Tributação progressiva é também uma medida assinalada pela candidatura Haddad. Fala-se de “uma reforma bancária, com imposto progressivo para o setor. Quanto mais juros o banqueiro cobrar, mais tributos ele vai pagar, até porque o lucro dele será maior.” E eis a grande diferença, segundo nos parece. Não há aqui a intenção de torrar as divisas pondo na mão dos banqueiros quase metade delas, um caminho que, voltando aos argumentos de Rangel, nada indica possa estimular a produção.

Certamente o programa Haddad não fala em auditoria dívida, uma medida muito mais profunda. Mas tampouco se fala em pagamento. As divisas servem à recuperação do crescimento econômico e para isso o principal instrumento estatal de intermediação financeira — o BNDES — é mobilizado. Ressalte-se, o Estado está no centro deste deslocamento setorial de recursos.

As diferenças entre estas duas medidas convidam a pensar nas composições políticas das duas candidaturas. A chapa Haddad-Manuela, até pelas dificuldades impostas agora pelo golpe, é uma chapa rigorosamente “puro sangue”, organizada em torno do PT e do PCdoB. Embora possa dizer algo sobre a marcha das continuidades que acompanha esta formação de tipo prussiano que é o Brasil, não muda muito o fato de que em torno dela as composições estaduais se abram para um leque mais amplo de alianças.

Com efeito, é na chapa Ciro Gomes-Kátia Abreu que o quadro é mais aberto a contradições. “O Brasil não aguenta um governo de esquerda. Precisa de uma conciliação entre quem produz e quem trabalha”, afirma Ciro, que arremata dizendo: “Queria que meu vice fosse um industrial de São Paulo. Não consegui. Kátia sempre se dispôs a me ajudar”, como sabemos ela mesma representante da burguesia agroindustrial. Na medida em que a burguesia desejada por Ciro revela um certo grau de financeirização, se pode aqui encontrar um argumento capaz de explicar o compromisso que assumiu diante da dívida pública.

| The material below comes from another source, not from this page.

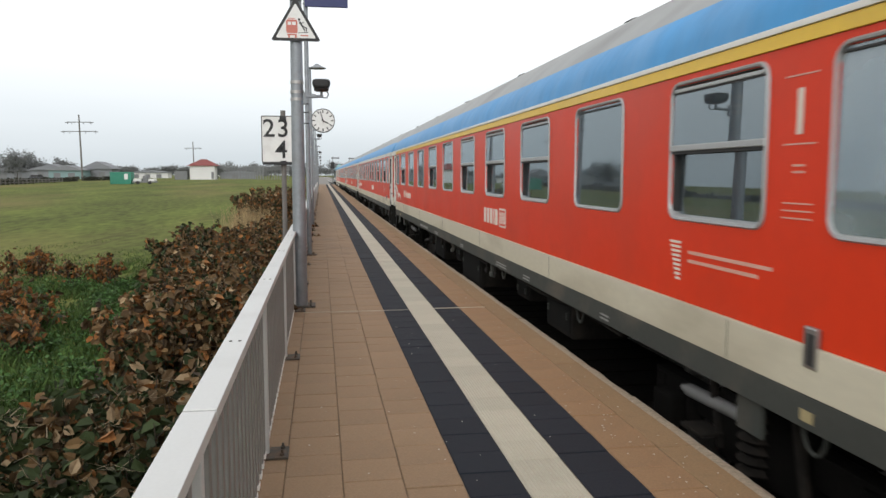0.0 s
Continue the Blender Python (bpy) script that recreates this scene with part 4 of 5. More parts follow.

Não significa isto que a candidatura Ciro não seja uma alternativa ao golpe. Talvez até mesmo porque essa financeirização das camadas proprietárias não serja tão profunda como às vezes se pensa — o próprio candidato levanta este argumento, e ele deve ser tomado em conta — , Ciro apresenta-se com um claro programa de ruptura com a ordem do golpe.

Uma ruptura todavia “por cima”, evidenciada no fato de que, as classes dominantes aceitam superar o atual estado de coisas, desde que sejam pagas com os recursos amealhados pelo Estado. Uma saída por assim dizer “bonapartista”, ainda que um bonapartismo de esquerda, que acena para os interesses das classes populares (emprego, revisão da cruel contrarreforma trabalhista) mas o faz sem lhes entregar tudo e um tanto a perda de vista. E eis que é também a candidatura Ciro que fala de privatização de estatais, ainda que não estatais estratégicas (entre as estratégicas estão a Petrobras, a Eletrobras e o Banco do Brasil) e até mesmo uma reforma da previdência que “conversa com o mercado”, como o disse André Singer em um artigo da Folha de São Paulo do último 18 de agosto (aqui o link: https://www1.folha.uol.com.br/colunas/andresinger/2018/08/diferencas-substantivas.shtml?loggedpaywall. Acesso em 15/09/2018).

Como se vê, estas não são “trocas” encontráveis nos argumentos econômicos de Ignácio Rangel, ele que frequentemente alfinetava esquerda (João Manuel Cardoso de Mello, Conceição Tavares) e direita (Delfim Netto) pelo defeito de não observarem que a acumulação de capital no Brasil pode — e deve — dispensar qualquer forma de peso sobre o bolso dos trabalhadores. Ou, para usarmos palavras mais técnicas, não há, no economista marxista maranhense, qualquer trade off entre crescimento econômico e crescimento da massa salarial, dos salários reais e mesmo do conjunto de direitos que toca à população trabalhadora no seu todo. O que significa dizer que, tomando por corretas as formulações do mestre maranhense, a saída do golpe não pode ser por outro caminho senão aquele que, sendo antiimperialista — como de fato o são as candidaturas de Ciro e Haddad — , seja também rigorosamente democrático e popular.

* Prof. da Universidade Federal de Santa Catarina. Doutor em Geografia humana pela FFLCH-USP e estágio de Pós-doutorado em Filosofia política na Universidade de Urbino (Itália).